Justement est ce que partir de l’idée qu’un sondage n’est qu’une donnée brute n’est pas un problème d’angle de la part des médias en règle générale ?
Moi je pense qu’en école de journalisme on apprend pas réellement à décrypter ces données, et qu’on se contente justement de lire le chiffre, sans en détailler le contexte sociologique ou de façon très sommaire.
Et puis bon, on pourrait en effet se poser la question de l’utilité du sondage, mais on ne peut pas nier qu’ils sont aussi là dans un but de fabrication de l’opinion. (Lire ou relire le texte de Bourdieu sur la question).
Quand tu vois que c’est marqué en tout petit « profil des abstentionnistes » en bas du machin tu sens que c’est encore du bon gros doigt mouillé comme sait si bien le faire l’industrie sondagière. Qui garde ses recettes secrètes pour « éviter tout espionnage industriel » (défense de rire).
Mais tu veux que les journalistes soient sociologues en fait ? Tu imagines bien qu’un journaliste, même spécialisé sur les questions sociales, par exemple (et encore, y’a plus tant que ça de journalistes « spécialisés » dans les rédactions), ne va produire l’analyse d’une donnée brute que pourra produire un expert comme un chercheur (et de toute façon, d’un chercheur à l’autre, en fonction de ses biais idéologiques…) ? Donc il va diffuser la donnée brute, le plus mise en perspective possible, mais dans le cas d’un sondage sur le vote selon la confession, tu penses bien que la mise en perspective va être superficielle. Et que de toute façon, même si plein de warnings sont mis, voici ce qu’il en restera, cf mon message au dessus :
des mecs récupéreront des jpg avec le graph/chiffre qui conforte leur discours et l’utiliseront sans contexte comme un argument d’autorité, sans même vérifier, d’ailleurs, ne serait-ce que l’existence réelle du sondage
Le problème n’est pas d’apprendre à décrypter des sondages mais d’apprendre à utiliser de manière pertinente son esprit critique. Je ne sais pas quel est le contenu des cours des « grandes » écoles de journalisme (tu le connais, toi, ou tu fantasmes ?) mais de toute façon, au bout du compte, c’est comme partout : si tu as appris une méthode à l’école et que ton employeur te dit de faire l’inverse, tu fais quoi ?
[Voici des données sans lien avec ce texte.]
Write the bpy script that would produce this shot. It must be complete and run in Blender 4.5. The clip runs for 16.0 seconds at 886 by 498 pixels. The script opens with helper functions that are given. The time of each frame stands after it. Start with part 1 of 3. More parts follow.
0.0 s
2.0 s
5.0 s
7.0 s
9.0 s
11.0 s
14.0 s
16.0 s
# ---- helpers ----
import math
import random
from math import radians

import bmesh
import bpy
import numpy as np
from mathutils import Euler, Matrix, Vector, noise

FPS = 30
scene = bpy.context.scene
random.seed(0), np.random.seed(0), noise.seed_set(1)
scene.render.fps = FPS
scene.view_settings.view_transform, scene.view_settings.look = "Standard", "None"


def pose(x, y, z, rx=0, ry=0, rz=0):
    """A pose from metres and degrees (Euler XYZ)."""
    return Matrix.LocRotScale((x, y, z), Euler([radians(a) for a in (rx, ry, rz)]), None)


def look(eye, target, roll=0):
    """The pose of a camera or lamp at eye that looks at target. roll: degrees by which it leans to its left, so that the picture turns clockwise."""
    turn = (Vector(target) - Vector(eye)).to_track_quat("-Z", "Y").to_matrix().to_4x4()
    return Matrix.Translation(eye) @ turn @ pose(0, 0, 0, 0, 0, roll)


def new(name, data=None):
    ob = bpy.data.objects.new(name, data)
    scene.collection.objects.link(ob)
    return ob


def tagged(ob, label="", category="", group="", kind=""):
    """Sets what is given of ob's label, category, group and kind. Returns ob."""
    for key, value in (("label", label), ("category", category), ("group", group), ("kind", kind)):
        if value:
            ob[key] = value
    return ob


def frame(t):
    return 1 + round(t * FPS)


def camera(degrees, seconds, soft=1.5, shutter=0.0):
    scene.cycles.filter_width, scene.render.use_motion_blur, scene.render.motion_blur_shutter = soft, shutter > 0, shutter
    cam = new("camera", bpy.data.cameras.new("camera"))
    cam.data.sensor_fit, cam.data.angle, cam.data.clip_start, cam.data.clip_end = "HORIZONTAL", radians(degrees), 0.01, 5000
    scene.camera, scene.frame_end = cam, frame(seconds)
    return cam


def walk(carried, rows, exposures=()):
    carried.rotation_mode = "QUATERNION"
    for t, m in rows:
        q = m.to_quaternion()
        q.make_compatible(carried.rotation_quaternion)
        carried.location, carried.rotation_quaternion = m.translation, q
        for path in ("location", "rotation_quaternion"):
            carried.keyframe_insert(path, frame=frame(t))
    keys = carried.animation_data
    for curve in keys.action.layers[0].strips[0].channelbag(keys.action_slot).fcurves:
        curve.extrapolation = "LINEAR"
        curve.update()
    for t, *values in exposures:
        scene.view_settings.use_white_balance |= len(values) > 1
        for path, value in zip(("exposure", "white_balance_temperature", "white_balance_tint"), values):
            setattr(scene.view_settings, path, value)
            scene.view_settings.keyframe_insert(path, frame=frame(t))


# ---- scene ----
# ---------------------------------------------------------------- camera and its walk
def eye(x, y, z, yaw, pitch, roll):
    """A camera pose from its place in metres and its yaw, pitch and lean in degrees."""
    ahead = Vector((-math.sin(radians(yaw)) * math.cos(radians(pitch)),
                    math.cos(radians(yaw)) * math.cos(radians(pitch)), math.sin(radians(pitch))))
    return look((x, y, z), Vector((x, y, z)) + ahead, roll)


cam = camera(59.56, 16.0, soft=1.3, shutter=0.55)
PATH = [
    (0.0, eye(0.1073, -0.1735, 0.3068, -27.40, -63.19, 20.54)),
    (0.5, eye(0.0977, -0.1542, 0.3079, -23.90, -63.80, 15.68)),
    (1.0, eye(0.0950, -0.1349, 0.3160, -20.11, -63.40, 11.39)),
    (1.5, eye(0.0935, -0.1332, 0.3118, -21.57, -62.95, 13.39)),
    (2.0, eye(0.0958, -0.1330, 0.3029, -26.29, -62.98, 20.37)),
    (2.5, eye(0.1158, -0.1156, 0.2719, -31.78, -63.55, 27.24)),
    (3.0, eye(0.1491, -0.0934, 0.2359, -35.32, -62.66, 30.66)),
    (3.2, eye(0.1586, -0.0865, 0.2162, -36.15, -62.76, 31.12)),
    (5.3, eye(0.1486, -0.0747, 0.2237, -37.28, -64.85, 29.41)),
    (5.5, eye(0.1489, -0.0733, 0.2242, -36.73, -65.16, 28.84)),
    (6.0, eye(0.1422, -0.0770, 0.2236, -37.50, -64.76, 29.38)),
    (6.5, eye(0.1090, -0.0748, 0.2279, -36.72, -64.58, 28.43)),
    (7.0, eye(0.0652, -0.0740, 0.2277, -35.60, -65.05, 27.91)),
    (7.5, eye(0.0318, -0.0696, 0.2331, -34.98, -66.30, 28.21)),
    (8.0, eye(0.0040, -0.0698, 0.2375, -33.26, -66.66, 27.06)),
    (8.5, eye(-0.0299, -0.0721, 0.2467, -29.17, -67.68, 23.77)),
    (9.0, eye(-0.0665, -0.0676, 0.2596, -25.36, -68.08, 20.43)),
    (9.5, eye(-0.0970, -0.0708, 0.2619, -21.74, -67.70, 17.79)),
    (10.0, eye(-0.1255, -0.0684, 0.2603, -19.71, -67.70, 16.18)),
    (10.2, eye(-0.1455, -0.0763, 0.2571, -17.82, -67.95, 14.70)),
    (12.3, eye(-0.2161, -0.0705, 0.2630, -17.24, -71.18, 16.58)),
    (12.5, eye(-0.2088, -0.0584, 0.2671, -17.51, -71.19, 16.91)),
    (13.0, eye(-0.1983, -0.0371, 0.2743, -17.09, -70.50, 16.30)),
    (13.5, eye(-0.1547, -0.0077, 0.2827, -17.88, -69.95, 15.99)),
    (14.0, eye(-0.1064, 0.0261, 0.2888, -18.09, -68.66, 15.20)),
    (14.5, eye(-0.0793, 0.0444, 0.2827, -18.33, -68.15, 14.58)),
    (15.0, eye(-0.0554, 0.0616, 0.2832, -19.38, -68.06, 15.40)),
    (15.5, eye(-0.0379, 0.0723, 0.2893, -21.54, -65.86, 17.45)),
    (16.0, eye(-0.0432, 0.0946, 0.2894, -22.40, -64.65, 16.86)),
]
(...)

Je parlais d’esprit critique : ne le prends pas du tout comme une attaque, @FericJaggar (ça concerne globalement tout le monde), mais le graph que tu commentes, est-ce que tu sais d’où il vient, qui l’a produit ? Pas le sondage lui-même, hein, le jpg qui a été partagé ici et que tout le monde commente en fonction de ses affinités idéologiques. Qui a fait cette image (et donc écrit la mention que tu critiques) ? L’institut de sondage ? Un média qui a repris la donnée ? … ou peut-être même ni l’un ni l’autre, comme le suggère ce petit « @ » en bas de l’image ? Et qui sait, peut-être même que ce « @ » a un message à faire passer en « produisant » ce jpg ?
Au passage, le sondage en question, si on prend la peine de le cherche à la source, est beaucoup plus intéressant que ce graph dont on peut faire dire tout et n’importe quoi (ici, page 7 du doc)
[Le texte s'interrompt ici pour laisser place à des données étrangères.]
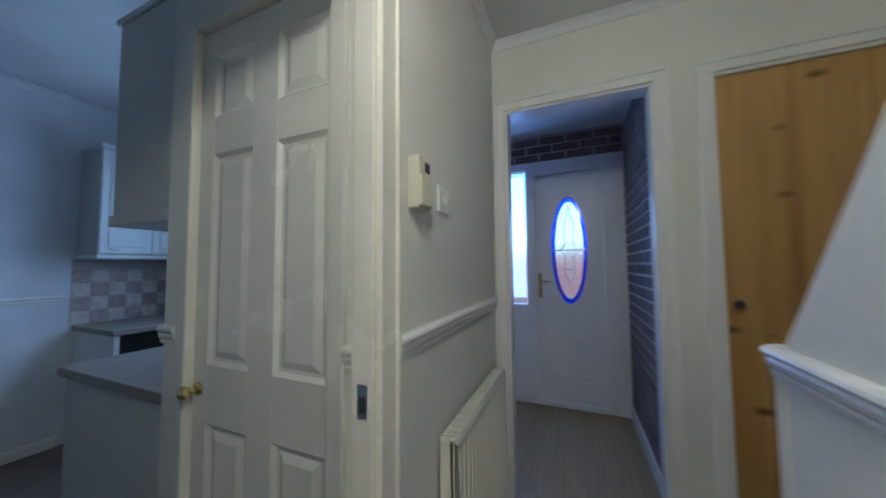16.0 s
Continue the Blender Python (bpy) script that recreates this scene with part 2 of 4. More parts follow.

C’est vrai. Y’a vraiment des gens qui pensent que ça a une valeur scientifique ? Ils vendent de l’étude d’opinion pour des clients qui commandent des études d’opinion. Cela reflète des tendances, rien de plus. Ca n’explique rien, par nature.
Est-ce alors réellement une information qu’il est utile de porter à la connaissance du public ?
Présentée comme tu le fais, j’ai un gros doute.
J’ai plutôt l’impression que ce n’en est pas une et que l’objectif réel est de justifier l’angle d’attaque d’un sujet de la rédaction.
Et de s’économiser un travail plus en profondeur.
C’est ici surtout l’aspect vote « catho » qui est étudié (avec des résultats intéressants, d’ailleurs; on en arriverait presque à souhaiter qu’il y ait plus de pratiquants plus réguliers^^). Les autres religions sont sagement non-ventilées.
Je me doute bien que les données plus détaillées sont aussi dispo mais n’ont pas fait l’objet d’une mise en avant par Ipsos. On est donc bien, du coup, dans un cas où la donnée (pour peu qu’elle existe) est volontairement mise en avant par le media (peu importe les raisons)
Ah mais je partage ton doute hein, je l’ai même exprimé plus haut.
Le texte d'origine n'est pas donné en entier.